> **MATERIAL PROVIDED**
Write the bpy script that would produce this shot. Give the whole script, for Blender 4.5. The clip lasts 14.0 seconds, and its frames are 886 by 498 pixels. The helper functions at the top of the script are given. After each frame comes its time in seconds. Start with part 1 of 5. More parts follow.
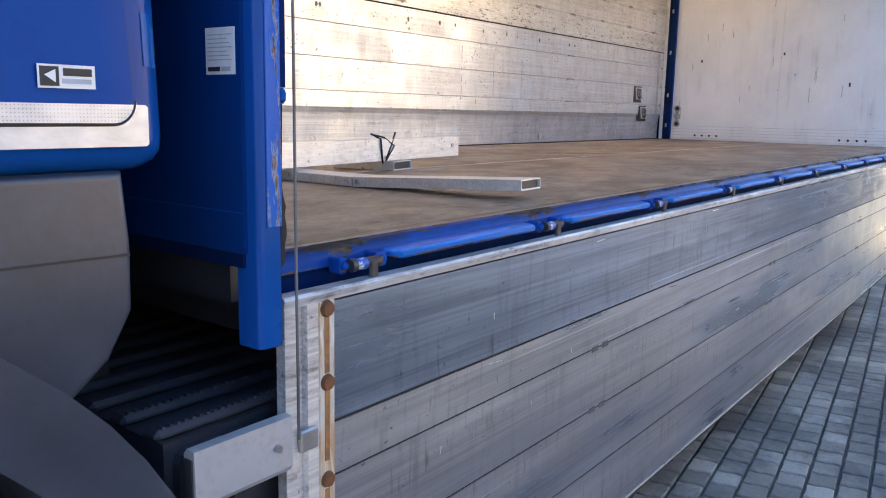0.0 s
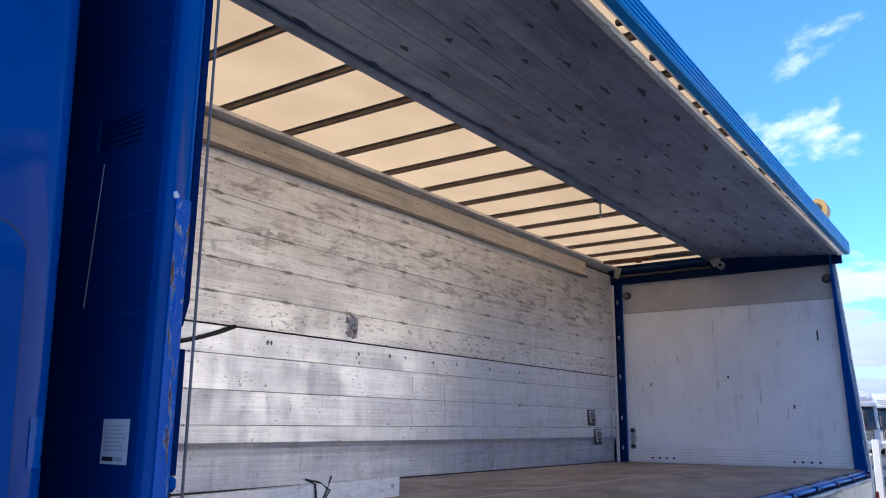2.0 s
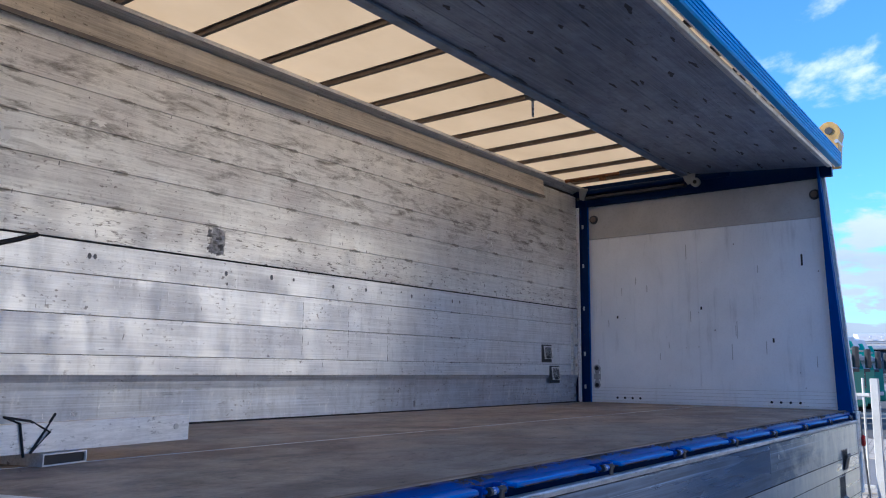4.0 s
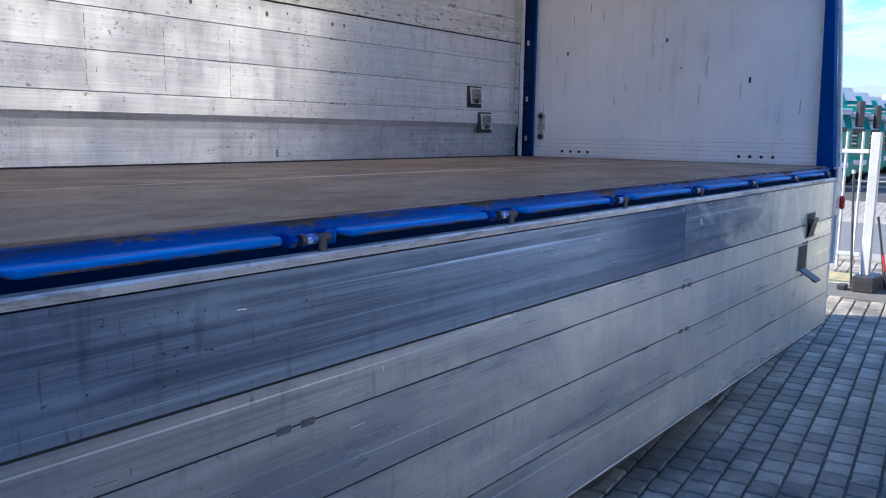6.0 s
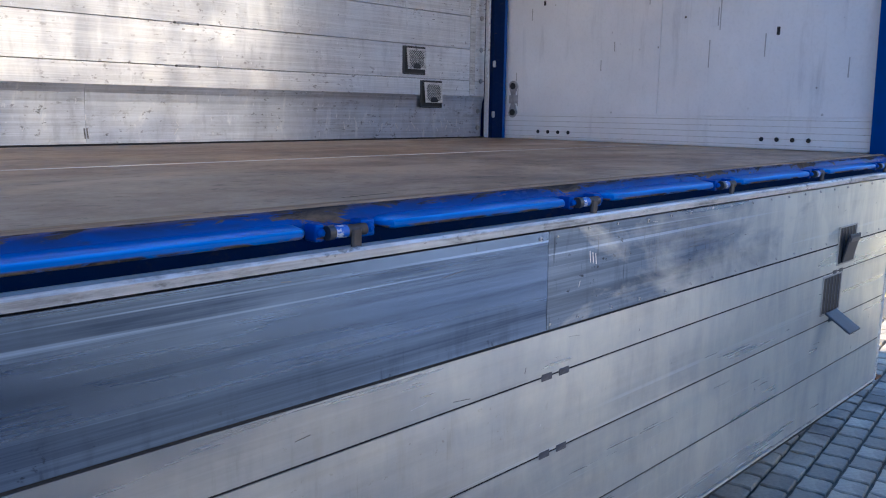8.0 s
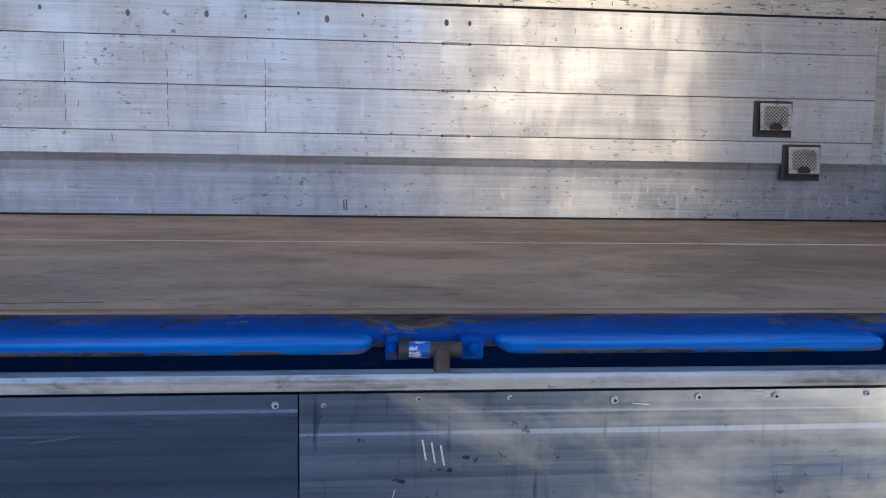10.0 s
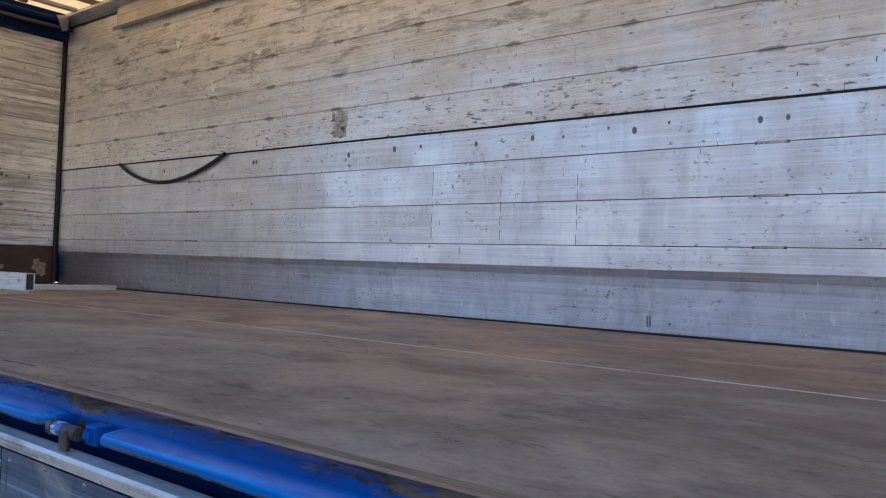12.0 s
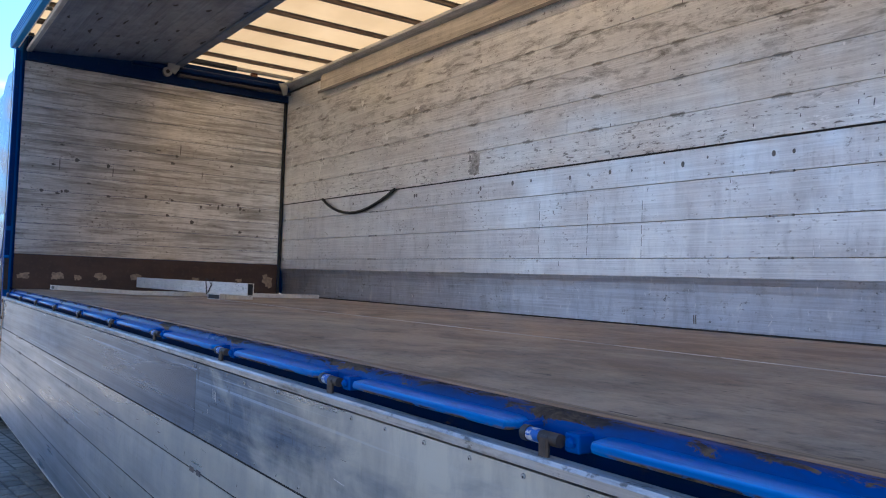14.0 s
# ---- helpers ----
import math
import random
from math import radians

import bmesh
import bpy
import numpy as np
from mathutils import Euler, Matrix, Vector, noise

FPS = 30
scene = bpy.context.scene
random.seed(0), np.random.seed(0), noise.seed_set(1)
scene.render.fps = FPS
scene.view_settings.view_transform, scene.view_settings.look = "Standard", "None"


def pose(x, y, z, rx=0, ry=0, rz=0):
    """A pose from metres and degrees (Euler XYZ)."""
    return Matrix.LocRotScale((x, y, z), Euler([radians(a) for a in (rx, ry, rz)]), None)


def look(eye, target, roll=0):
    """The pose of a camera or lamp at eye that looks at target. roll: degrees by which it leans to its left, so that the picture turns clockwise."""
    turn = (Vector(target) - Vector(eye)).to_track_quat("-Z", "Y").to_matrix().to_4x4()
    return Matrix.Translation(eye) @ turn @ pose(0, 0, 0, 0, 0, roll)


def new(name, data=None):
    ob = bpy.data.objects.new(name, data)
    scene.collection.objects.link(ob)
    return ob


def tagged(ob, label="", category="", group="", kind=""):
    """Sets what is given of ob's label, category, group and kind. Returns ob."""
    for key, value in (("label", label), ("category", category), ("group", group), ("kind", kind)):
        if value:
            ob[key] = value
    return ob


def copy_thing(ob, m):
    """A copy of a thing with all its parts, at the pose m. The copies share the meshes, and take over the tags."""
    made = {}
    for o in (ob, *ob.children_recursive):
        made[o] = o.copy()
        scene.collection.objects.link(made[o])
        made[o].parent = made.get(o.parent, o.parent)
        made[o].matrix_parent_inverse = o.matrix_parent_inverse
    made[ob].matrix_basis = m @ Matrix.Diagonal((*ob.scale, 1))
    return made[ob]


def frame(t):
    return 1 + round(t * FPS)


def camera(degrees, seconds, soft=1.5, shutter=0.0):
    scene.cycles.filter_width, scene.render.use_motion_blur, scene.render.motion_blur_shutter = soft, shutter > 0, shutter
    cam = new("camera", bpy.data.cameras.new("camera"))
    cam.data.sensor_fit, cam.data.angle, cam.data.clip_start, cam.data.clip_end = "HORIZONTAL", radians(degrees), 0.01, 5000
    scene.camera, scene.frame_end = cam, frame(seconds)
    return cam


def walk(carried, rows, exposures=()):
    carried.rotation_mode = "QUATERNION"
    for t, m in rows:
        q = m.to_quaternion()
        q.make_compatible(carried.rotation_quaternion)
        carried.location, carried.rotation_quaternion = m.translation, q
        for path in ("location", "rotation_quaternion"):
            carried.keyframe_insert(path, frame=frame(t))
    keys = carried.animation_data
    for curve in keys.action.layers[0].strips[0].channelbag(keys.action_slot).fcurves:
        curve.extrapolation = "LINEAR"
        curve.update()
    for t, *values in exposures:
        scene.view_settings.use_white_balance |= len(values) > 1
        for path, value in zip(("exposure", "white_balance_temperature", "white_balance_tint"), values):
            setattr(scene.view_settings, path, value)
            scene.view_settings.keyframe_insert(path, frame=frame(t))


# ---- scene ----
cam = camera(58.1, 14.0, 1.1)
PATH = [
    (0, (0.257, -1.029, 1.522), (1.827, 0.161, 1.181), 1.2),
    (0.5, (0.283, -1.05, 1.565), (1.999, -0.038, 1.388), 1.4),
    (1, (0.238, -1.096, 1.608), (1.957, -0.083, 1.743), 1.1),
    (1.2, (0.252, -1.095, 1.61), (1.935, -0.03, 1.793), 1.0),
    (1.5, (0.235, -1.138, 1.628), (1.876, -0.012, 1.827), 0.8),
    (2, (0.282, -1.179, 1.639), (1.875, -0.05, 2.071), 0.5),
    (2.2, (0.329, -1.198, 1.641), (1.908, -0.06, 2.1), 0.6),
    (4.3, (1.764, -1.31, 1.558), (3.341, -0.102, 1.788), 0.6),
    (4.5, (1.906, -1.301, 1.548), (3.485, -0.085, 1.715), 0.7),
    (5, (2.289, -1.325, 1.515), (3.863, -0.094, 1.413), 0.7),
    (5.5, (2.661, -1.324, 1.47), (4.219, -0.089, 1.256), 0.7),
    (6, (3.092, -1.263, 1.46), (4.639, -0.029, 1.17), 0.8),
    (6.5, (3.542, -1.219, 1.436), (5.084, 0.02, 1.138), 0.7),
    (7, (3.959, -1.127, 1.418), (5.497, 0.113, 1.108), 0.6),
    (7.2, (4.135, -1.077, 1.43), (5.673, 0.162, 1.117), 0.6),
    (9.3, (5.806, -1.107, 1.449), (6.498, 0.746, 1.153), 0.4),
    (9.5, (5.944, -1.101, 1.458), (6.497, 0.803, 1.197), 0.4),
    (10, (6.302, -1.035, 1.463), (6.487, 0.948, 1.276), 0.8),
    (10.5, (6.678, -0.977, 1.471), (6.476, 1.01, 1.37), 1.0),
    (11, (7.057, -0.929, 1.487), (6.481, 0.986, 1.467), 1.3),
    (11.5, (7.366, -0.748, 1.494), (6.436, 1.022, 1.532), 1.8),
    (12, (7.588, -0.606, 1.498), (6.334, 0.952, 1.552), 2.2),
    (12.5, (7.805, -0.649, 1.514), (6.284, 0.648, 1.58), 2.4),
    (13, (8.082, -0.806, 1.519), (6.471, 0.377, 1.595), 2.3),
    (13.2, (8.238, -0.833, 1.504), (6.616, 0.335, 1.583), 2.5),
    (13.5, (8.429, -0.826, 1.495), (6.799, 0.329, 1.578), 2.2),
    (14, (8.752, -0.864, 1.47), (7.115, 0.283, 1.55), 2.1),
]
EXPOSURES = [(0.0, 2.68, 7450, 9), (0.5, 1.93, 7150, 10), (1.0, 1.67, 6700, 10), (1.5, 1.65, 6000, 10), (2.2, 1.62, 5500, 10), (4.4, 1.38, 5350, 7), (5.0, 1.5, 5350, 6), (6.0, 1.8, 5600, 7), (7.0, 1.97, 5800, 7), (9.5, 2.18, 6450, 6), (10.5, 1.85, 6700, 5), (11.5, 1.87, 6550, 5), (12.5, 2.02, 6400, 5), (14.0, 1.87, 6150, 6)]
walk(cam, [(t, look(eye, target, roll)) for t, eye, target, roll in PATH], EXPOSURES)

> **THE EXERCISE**
Every line of text is to be repeated exactly; pictures are left out.

> **WRITTEN REPLY**
Write the bpy script that would produce this shot. Give the whole script, for Blender 4.5. The clip lasts 14.0 seconds, and its frames are 886 by 498 pixels. The helper functions at the top of the script are given. After each frame comes its time in seconds. Start with part 1 of 5. More parts follow.
0.0 s
2.0 s
4.0 s
6.0 s
8.0 s
10.0 s
12.0 s
14.0 s
# ---- helpers ----
import math
import random
from math import radians

import bmesh
import bpy
import numpy as np
from mathutils import Euler, Matrix, Vector, noise

FPS = 30
scene = bpy.context.scene
random.seed(0), np.random.seed(0), noise.seed_set(1)
scene.render.fps = FPS
scene.view_settings.view_transform, scene.view_settings.look = "Standard", "None"


def pose(x, y, z, rx=0, ry=0, rz=0):
    """A pose from metres and degrees (Euler XYZ)."""
    return Matrix.LocRotScale((x, y, z), Euler([radians(a) for a in (rx, ry, rz)]), None)


def look(eye, target, roll=0):
    """The pose of a camera or lamp at eye that looks at target. roll: degrees by which it leans to its left, so that the picture turns clockwise."""
    turn = (Vector(target) - Vector(eye)).to_track_quat("-Z", "Y").to_matrix().to_4x4()
    return Matrix.Translation(eye) @ turn @ pose(0, 0, 0, 0, 0, roll)


def new(name, data=None):
    ob = bpy.data.objects.new(name, data)
    scene.collection.objects.link(ob)
    return ob


def tagged(ob, label="", category="", group="", kind=""):
    """Sets what is given of ob's label, category, group and kind. Returns ob."""
    for key, value in (("label", label), ("category", category), ("group", group), ("kind", kind)):
        if value:
            ob[key] = value
    return ob


def copy_thing(ob, m):
    """A copy of a thing with all its parts, at the pose m. The copies share the meshes, and take over the tags."""
    made = {}
    for o in (ob, *ob.children_recursive):
        made[o] = o.copy()
        scene.collection.objects.link(made[o])
        made[o].parent = made.get(o.parent, o.parent)
        made[o].matrix_parent_inverse = o.matrix_parent_inverse
    made[ob].matrix_basis = m @ Matrix.Diagonal((*ob.scale, 1))
    return made[ob]


def frame(t):
    return 1 + round(t * FPS)


def camera(degrees, seconds, soft=1.5, shutter=0.0):
    scene.cycles.filter_width, scene.render.use_motion_blur, scene.render.motion_blur_shutter = soft, shutter > 0, shutter
    cam = new("camera", bpy.data.cameras.new("camera"))
    cam.data.sensor_fit, cam.data.angle, cam.data.clip_start, cam.data.clip_end = "HORIZONTAL", radians(degrees), 0.01, 5000
    scene.camera, scene.frame_end = cam, frame(seconds)
    return cam


def walk(carried, rows, exposures=()):
    carried.rotation_mode = "QUATERNION"
    for t, m in rows:
        q = m.to_quaternion()
        q.make_compatible(carried.rotation_quaternion)
        carried.location, carried.rotation_quaternion = m.translation, q
        for path in ("location", "rotation_quaternion"):
            carried.keyframe_insert(path, frame=frame(t))
    keys = carried.animation_data
    for curve in keys.action.layers[0].strips[0].channelbag(keys.action_slot).fcurves:
        curve.extrapolation = "LINEAR"
        curve.update()
    for t, *values in exposures:
        scene.view_settings.use_white_balance |= len(values) > 1
        for path, value in zip(("exposure", "white_balance_temperature", "white_balance_tint"), values):
            setattr(scene.view_settings, path, value)
            scene.view_settings.keyframe_insert(path, frame=frame(t))


# ---- scene ----
cam = camera(58.1, 14.0, 1.1)
PATH = [
    (0, (0.257, -1.029, 1.522), (1.827, 0.161, 1.181), 1.2),
    (0.5, (0.283, -1.05, 1.565), (1.999, -0.038, 1.388), 1.4),
    (1, (0.238, -1.096, 1.608), (1.957, -0.083, 1.743), 1.1),
    (1.2, (0.252, -1.095, 1.61), (1.935, -0.03, 1.793), 1.0),
    (1.5, (0.235, -1.138, 1.628), (1.876, -0.012, 1.827), 0.8),
    (2, (0.282, -1.179, 1.639), (1.875, -0.05, 2.071), 0.5),
    (2.2, (0.329, -1.198, 1.641), (1.908, -0.06, 2.1), 0.6),
    (4.3, (1.764, -1.31, 1.558), (3.341, -0.102, 1.788), 0.6),
    (4.5, (1.906, -1.301, 1.548), (3.485, -0.085, 1.715), 0.7),
    (5, (2.289, -1.325, 1.515), (3.863, -0.094, 1.413), 0.7),
    (5.5, (2.661, -1.324, 1.47), (4.219, -0.089, 1.256), 0.7),
    (6, (3.092, -1.263, 1.46), (4.639, -0.029, 1.17), 0.8),
    (6.5, (3.542, -1.219, 1.436), (5.084, 0.02, 1.138), 0.7),
    (7, (3.959, -1.127, 1.418), (5.497, 0.113, 1.108), 0.6),
    (7.2, (4.135, -1.077, 1.43), (5.673, 0.162, 1.117), 0.6),
    (9.3, (5.806, -1.107, 1.449), (6.498, 0.746, 1.153), 0.4),
    (9.5, (5.944, -1.101, 1.458), (6.497, 0.803, 1.197), 0.4),
    (10, (6.302, -1.035, 1.463), (6.487, 0.948, 1.276), 0.8),
    (10.5, (6.678, -0.977, 1.471), (6.476, 1.01, 1.37), 1.0),
    (11, (7.057, -0.929, 1.487), (6.481, 0.986, 1.467), 1.3),
    (11.5, (7.366, -0.748, 1.494), (6.436, 1.022, 1.532), 1.8),
    (12, (7.588, -0.606, 1.498), (6.334, 0.952, 1.552), 2.2),
    (12.5, (7.805, -0.649, 1.514), (6.284, 0.648, 1.58), 2.4),
    (13, (8.082, -0.806, 1.519), (6.471, 0.377, 1.595), 2.3),
    (13.2, (8.238, -0.833, 1.504), (6.616, 0.335, 1.583), 2.5),
    (13.5, (8.429, -0.826, 1.495), (6.799, 0.329, 1.578), 2.2),
    (14, (8.752, -0.864, 1.47), (7.115, 0.283, 1.55), 2.1),
]
EXPOSURES = [(0.0, 2.68, 7450, 9), (0.5, 1.93, 7150, 10), (1.0, 1.67, 6700, 10), (1.5, 1.65, 6000, 10), (2.2, 1.62, 5500, 10), (4.4, 1.38, 5350, 7), (5.0, 1.5, 5350, 6), (6.0, 1.8, 5600, 7), (7.0, 1.97, 5800, 7), (9.5, 2.18, 6450, 6), (10.5, 1.85, 6700, 5), (11.5, 1.87, 6550, 5), (12.5, 2.02, 6400, 5), (14.0, 1.87, 6150, 6)]
walk(cam, [(t, look(eye, target, roll)) for t, eye, target, roll in PATH], EXPOSURES)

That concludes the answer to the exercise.